**Available data**

* * *

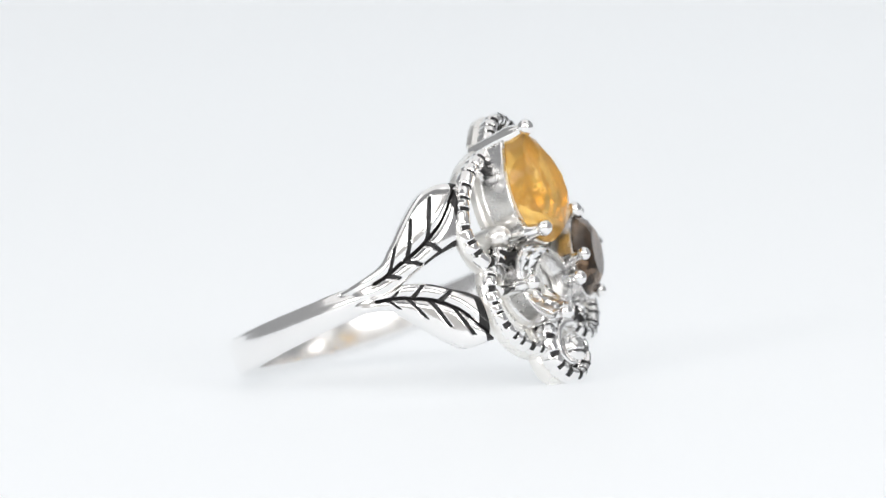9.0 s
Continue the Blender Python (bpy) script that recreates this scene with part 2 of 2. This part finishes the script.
make_scroll([(-1.6, 4.15), (-2.67, 3.75), (-3.77, 3.18), (-4.75, 2.26), (-5.37, 1.2), (-5.74, 0.03), (-5.54, -1.16), (-4.91, -2.03), (-4.07, -2.23), (-3.33, -1.75)], 1.05, 1.15, 12, 0.0, (0.95, 1.1), 1, 0.19)
make_scroll([(-4.6, -2.38), (-5.15, -3.37), (-5.32, -4.54), (-5.09, -5.72), (-4.47, -6.68), (-3.51, -7.36), (-2.22, -7.81)], 0.9, 1.05, 10, -0.05, (1.0, 0.7), 1)
make_scroll([(1.37, -5.79), (0.14, -5.55), (-1.02, -6.17), (-1.87, -7.21), (-1.97, -8.47), (-1.29, -9.3), (-0.17, -9.62), (0.9, -9.25), (1.45, -8.5), (1.45, -7.7)], 0.92, 1.25, 13, 0.25, (1.2, 0.7), 1, 0.21)
make_scroll([(1.47, -6.3), (2.2, -6.98), (3.17, -7.28), (4.32, -7.03), (5.26, -6.23), (5.76, -4.97), (5.92, -3.64), (5.61, -2.34)], 0.95, 1.05, 12, -0.05, (0.9, 0.9), 1)
make_scroll([(2.25, 2.3), (3.04, 2.6), (4.18, 2.34), (5.14, 1.56), (5.65, 0.45), (5.67, -0.63), (5.34, -1.7)], 0.95, 1.05, 12, 0.0, (0.9, 0.9), -1)
make_scroll([(-1.25, 4.75), (-0.64, 5.41), (0.04, 5.95), (0.94, 6.1), (1.84, 5.58), (2.36, 4.61), (2.33, 3.59), (1.95, 2.5)], 0.9, 1.15, 12, 0.1, (0.9, 0.9), -1)
make_scroll([(1.3, -6.5), (0.4, -6.5), (-0.5, -6.9), (-0.98, -7.6), (-0.95, -8.35), (-0.5, -8.85), (0.1, -8.95)], 0.56, 0.6, 0, -0.02, (1.0, 0.6), 1)


def make_bead(u, b, c, r, squash, rays=(), label=""):
    """A domed scroll end, with cuts that run out from one spot."""
    bm = bmesh.new()
    rings, dark = [], {}
    for i in range(1, 28):
        th = math.pi * i / 28
        row = []
        for j in range(64):
            ph = 2 * math.pi * j / 64
            x, y = math.sin(th) * math.cos(ph) - 0.12, math.sin(th) * math.sin(ph) + 0.32
            cut = bool(rays) and th < 1.5 and math.hypot(x, y) < 0.17
            for a in rays:
                on = x * math.cos(radians(a)) + y * math.sin(radians(a))
                off = abs(x * math.sin(radians(a)) - y * math.cos(radians(a)))
                cut = cut or (th < 1.5 and 0 < on < 1.1 and off < 0.085 - 0.04 * on)
            dark[i - 1, j] = cut
            k = r * (0.94 if cut else 1.0)
            flat = th > math.pi / 2
            w = k * (1.0 if flat and i < 27 else math.sin(th))
            row.append((u + w * math.cos(ph), b + w * math.sin(ph), c - (c - 4.2) * (th / (math.pi / 2) - 1) / 0.93 if flat else c + k * squash * math.cos(th)))
        rings.append(row)
    skin(bm, rings, mark=lambda i, j: 1 if dark[i, j] else 0)
    return part("bead", bm, [POLISHED if rays else SATIN, PATINA], ring, label, 60)


make_bead(-3.45, -0.8, 5.3, 0.74, 1.3, (), "rounded silver end of a scroll")
make_bead(0.5, -8.1, 5.4, 0.98, 0.95, (92, 40, -6, 165), "silver dome scored with a black star")
make_bead(2.5, -6.05, 5.3, 0.62, 1.2, (150, 20, 200, -20), "rounded silver end with black cuts")
make_bead(3.35, 0.8, 5.15, 0.68, 1.2, (185, 215), "rounded silver end with black cuts")
make_bead(1.25, 3.88, 4.9, 0.55, 1.3, (), "rounded silver end of a scroll")


# ---- stones and their settings
def pear_outline(a):
    """Unit pear, point at a = 90 degrees."""
    s = math.sin(a)
    x = math.cos(a) * (1 - 0.30 * (s + 1) / 2 - 0.19 * max(0, s) ** 2) * 1.19
    y = s * 1.38 + 0.03 * max(0.0, s) ** 3
    return x, y


def round_outline(a):
    return math.cos(a), math.sin(a)


def oval_outline(a):
    return math.cos(a) * 1.0, math.sin(a) * 1.38


def frame_of(centre, spin, tilt_u, tilt_b):
    """Places a point of the stone's own plane (x, y, height) in the ring."""
    turn = Euler((radians(-tilt_b), radians(tilt_u), 0)).to_matrix() @ Euler((0, 0, radians(spin))).to_matrix()
    return lambda x, y, h: Vector(centre) + turn @ Vector((x, y, h))


def make_stone(shape, size, at, crown, pavilion, mat, parent, label, n=12, table=0.56, shoulder=0.82):
    bm = bmesh.new()

    def ring_of(k, scale, h, shift):
        for i in range(k):
            x, y = shape(2 * math.pi * (i + shift) / k + math.pi / 2)
            bm.verts.new(at(x * size * scale, y * size * scale, h))
    ring_of(n // 2 * 2, table, crown, 0.5)
    ring_of(n, shoulder, crown * 0.66, 0)
    ring_of(n * 4, 1.0, 0.05, 0)
    ring_of(n * 4, 1.0, -0.05, 0)
    ring_of(n, 0.56, -pavilion * 0.47, 0.5)
    ring_of(n // 2, 0.12, -pavilion * 0.9, 0)
    bm.verts.new(at(0, 0, -pavilion))
    bmesh.ops.convex_hull(bm, input=bm.verts[:])
    bmesh.ops.dissolve_limit(bm, angle_limit=radians(2), verts=bm.verts[:], edges=bm.edges[:])
    ob = part("gemstone", bm, mat, parent, label, None)
    return ob


def make_cup(shape, size, at, floor, hole, foot, rim, label):
    """The open cup under a stone: a wall that widens from the base ring to the girdle."""
    bm = bmesh.new()
    rings = []
    for scale, h in ((foot, floor), (foot, floor + 0.55), (foot * 0.97, floor + 0.62), (foot * 0.97, floor + 0.8), (foot + 0.04, floor + 0.86),
                     (0.98, rim - 0.2), (1.0, rim - 0.02), (0.96, rim + 0.06), (0.9, rim - 0.1), (hole + 0.12, floor + 0.5), (hole, floor + 0.3), (hole, floor), (foot, floor)):
        rings.append([at(*(v * size * scale for v in shape(2 * math.pi * i / 48)), h) for i in range(48)])
    skin(bm, rings, caps=False, mark=lambda i, j: 1 if i >= 9 or i < 1 else 0)
    bmesh.ops.remove_doubles(bm, verts=bm.verts[:], dist=0.0005)
    return part("setting", bm, [BRUSHED, SATIN], ring, label, 35)


def make_base(shape, size, centre, spin, hole, rim, parent):
    """The flat cast ring behind a stone, part of the pierced back of the head."""
    turn = Matrix.Rotation(radians(spin), 3, "Z")
    bm = bmesh.new()
    rings = []
    for scale, c in ((hole, 4.75), (rim - 0.06, 4.75), (rim, 4.65), (rim, 4.3), (rim - 0.06, 4.2), (hole + 0.06, 4.2), (hole, 4.28), (hole, 4.75)):
        pts = [shape(2 * math.pi * i / 56) for i in range(56)]
        rings.append([Vector((centre[0], centre[1], c)) + turn @ Vector((x * size * scale, y * size * scale, 0)) for x, y in pts])
    skin(bm, rings, caps=False)
    bmesh.ops.remove_doubles(bm, verts=bm.verts[:], dist=0.0005)
    return part("base_ring", bm, SATIN, parent, "flat satin silver ring at the back", 35)


def make_prong(foot, tip, r, parent, post=0.9, bulb=1.02):
    """A claw: tapered post, leaning over at the top into a rounded tip."""
    a, b = Vector(foot), Vector(tip)
    bm = bmesh.new()
    axis = (b - a).normalized()
    x = axis.orthogonal().normalized()
    y = axis.cross(x)
    rings = []
    long_ = (b - a).length
    for s, k in ((0, post + 0.05), (0.25, post), (0.5, post - 0.02), (0.7, post + 0.02)):
        rings.append((a + axis * long_ * s, r * k))
    for d in range(-50, 90, 20):
        rings.append((b + axis * r * bulb * math.sin(radians(d)) * 0.9, r * bulb * math.cos(radians(d))))
    skin(bm, [[p + (x * math.cos(t) + y * math.sin(t)) * k for t in np.linspace(0, 2 * math.pi, 16, endpoint=False)] for p, k in rings])
    return part("prong", bm, POLISHED, parent, "", 50)


pear_at = frame_of((-0.6, 1.55, 7.0), 8, 3, 0)
pear_set = make_cup(pear_outline, 2.5, pear_at, -2.6, 0.64, 0.90, -0.3, "pear-shaped open silver setting")
make_stone(pear_outline, 2.5, pear_at, 1.5, 1.85, CITRINE, pear_set, "amber yellow pear-cut citrine", 10, 0.54, 0.86)
for foot, tip in (((-1.2, 4.45, 4.5), (-1.5, 4.8, 8.45)), ((1.75, -0.3, 4.6), (1.85, -0.38, 7.9)), ((-2.1, -0.9, 4.6), (-2.3, -1.15, 7.95))):
    make_prong(foot, tip, 0.5, pear_set, 1.15 if foot[1] > 4 else 0.98, 1.0)

make_base(pear_outline, 2.5, (-0.50, 1.38), 8, 0.62, 1.06, pear_set)

round_at = frame_of((-2.05, -3.98, 6.62), 0, -8, 2)
round_set = make_cup(round_outline, 2.2, round_at, -1.9, 0.42, 0.98, 0.0, "round open silver setting with ridged wall")
make_stone(round_outline, 2.3, round_at, 0.9, 1.75, TOPAZ, round_set, "clear round-cut white topaz", 16)
for foot, tip in (((-3.9, -3.9, 4.7), (-4.22, -4.0, 7.15)), ((-0.1, -4.2, 4.7), (-0.3, -4.4, 7.95)), ((-2.0, -5.9, 4.7), (-2.0, -6.1, 7.35))):
    make_prong(foot, tip, 0.44, round_set)

make_base(round_outline, 2.08, (-1.95, -4.0), 0, 0.42, 1.15, round_set)

oval_at = frame_of((3.08, -2.95, 6.75), -39, 17, -5)
oval_set = make_cup(oval_outline, 2.0, oval_at, -2.1, 0.76, 1.0, -0.1, "oval open silver setting")
make_stone(oval_outline, 1.95, oval_at, 0.95, 1.6, SMOKY, oval_set, "dark brown oval-cut smoky quartz", 12, 0.58)
for foot, tip in (((1.0, -3.2, 4.7), (0.85, -3.1, 8.1)), ((5.1, -2.4, 4.6), (5.35, -2.35, 6.7)), ((3.0, -5.1, 4.6), (3.14, -5.27, 7.1)), ((3.0, -0.6, 4.6), (3.1, -0.45, 7.4))):
    make_prong(foot, tip, 0.40, oval_set)
make_base(oval_outline, 2.0, (3.08, -2.95), -39, 0.86, 1.1, oval_set)


def make_strut(a, b, r, dark=False):
    """A short cast bar that joins settings and scrolls."""
    A, B = Vector(a), Vector(b)
    if dark:
        A.z, B.z = A.z + 0.3, B.z + 0.3
    axis = (B - A).normalized()
    x = axis.cross(Vector((0, 0, 1))).normalized()
    bm = bmesh.new()
    rings = []
    for k in range(9):
        f = k / 8
        w = r * (1.0 - 0.3 * math.sin(math.pi * f))
        rings.append([A + (B - A) * f + x * w * math.cos(t) + Vector((0, 0, 0.45)) * math.sin(t) for t in np.linspace(0, 2 * math.pi, 14, endpoint=False)])
    skin(bm, rings, mark=lambda i, j: 1 if dark and 0 < i < 7 and 0 < j < 6 else 0)
    return part("strut", bm, [POLISHED, PATINA], ring, "", 50)


for a, b, r, dark in (((-1.3, -0.9, 4.8), (-1.7, -2.3, 4.8), 0.6, False), ((0.9, -0.6, 4.8), (1.85, -1.2, 4.8), 0.5, False),
                      ((-0.3, -3.6, 4.8), (0.9, -3.5, 4.8), 0.5, False), ((1.3, 2.2, 5.1), (2.4, 2.4, 5.2), 0.6, True),
                      ((1.5, 1.0, 5.1), (3.3, 0.7, 5.1), 0.45, True), ((-2.4, -2.1, 5.2), (-4.5, -2.2, 5.3), 0.5, True),
                      ((-3.8, -3.9, 4.9), (-5.2, -3.9, 4.9), 0.4, True), ((-1.4, -5.6, 5.2), (0.6, -5.5, 5.3), 0.6, True),
                      ((2.3, -5.5, 5.1), (2.2, -6.9, 5.2), 0.7, True), ((5.3, -1.9, 4.8), (5.7, -2.0, 4.9), 0.4, False),
                      ((3.3, -0.5, 5.0), (3.4, 0.6, 5.0), 0.5, True), ((-0.6, 4.2, 4.9), (-0.2, 5.5, 5.0), 0.5, False),
                      ((-2.2, 2.9, 4.9), (-2.9, 3.6, 5.0), 0.5, True), ((-2.6, -7.7, 4.9), (-1.6, -7.9, 5.0), 0.45, False), ((-3.9, -1.7, 5.3), (-4.7, -2.7, 5.3), 0.5, True),
                      ((1.5, 2.6, 5.1), (2.2, 3.3, 5.2), 0.4, True)):
    make_strut(a, b, r, dark)


def motions():
    walk(ring, [(t, pose(0, 0, 0, 0, 0, 157.1 - 10.88 * t)) for t in range(17)])


motions()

* * *

**Exercise**
Go from the first line of the listing to the line holding "(1.0, 0.6), 1)" and, please, transcribe those lines exactly, both included, with no pictures.

**Response**
9.0 s
Continue the Blender Python (bpy) script that recreates this scene with part 2 of 2. This part finishes the script.
make_scroll([(-1.6, 4.15), (-2.67, 3.75), (-3.77, 3.18), (-4.75, 2.26), (-5.37, 1.2), (-5.74, 0.03), (-5.54, -1.16), (-4.91, -2.03), (-4.07, -2.23), (-3.33, -1.75)], 1.05, 1.15, 12, 0.0, (0.95, 1.1), 1, 0.19)
make_scroll([(-4.6, -2.38), (-5.15, -3.37), (-5.32, -4.54), (-5.09, -5.72), (-4.47, -6.68), (-3.51, -7.36), (-2.22, -7.81)], 0.9, 1.05, 10, -0.05, (1.0, 0.7), 1)
make_scroll([(1.37, -5.79), (0.14, -5.55), (-1.02, -6.17), (-1.87, -7.21), (-1.97, -8.47), (-1.29, -9.3), (-0.17, -9.62), (0.9, -9.25), (1.45, -8.5), (1.45, -7.7)], 0.92, 1.25, 13, 0.25, (1.2, 0.7), 1, 0.21)
make_scroll([(1.47, -6.3), (2.2, -6.98), (3.17, -7.28), (4.32, -7.03), (5.26, -6.23), (5.76, -4.97), (5.92, -3.64), (5.61, -2.34)], 0.95, 1.05, 12, -0.05, (0.9, 0.9), 1)
make_scroll([(2.25, 2.3), (3.04, 2.6), (4.18, 2.34), (5.14, 1.56), (5.65, 0.45), (5.67, -0.63), (5.34, -1.7)], 0.95, 1.05, 12, 0.0, (0.9, 0.9), -1)
make_scroll([(-1.25, 4.75), (-0.64, 5.41), (0.04, 5.95), (0.94, 6.1), (1.84, 5.58), (2.36, 4.61), (2.33, 3.59), (1.95, 2.5)], 0.9, 1.15, 12, 0.1, (0.9, 0.9), -1)
make_scroll([(1.3, -6.5), (0.4, -6.5), (-0.5, -6.9), (-0.98, -7.6), (-0.95, -8.35), (-0.5, -8.85), (0.1, -8.95)], 0.56, 0.6, 0, -0.02, (1.0, 0.6), 1)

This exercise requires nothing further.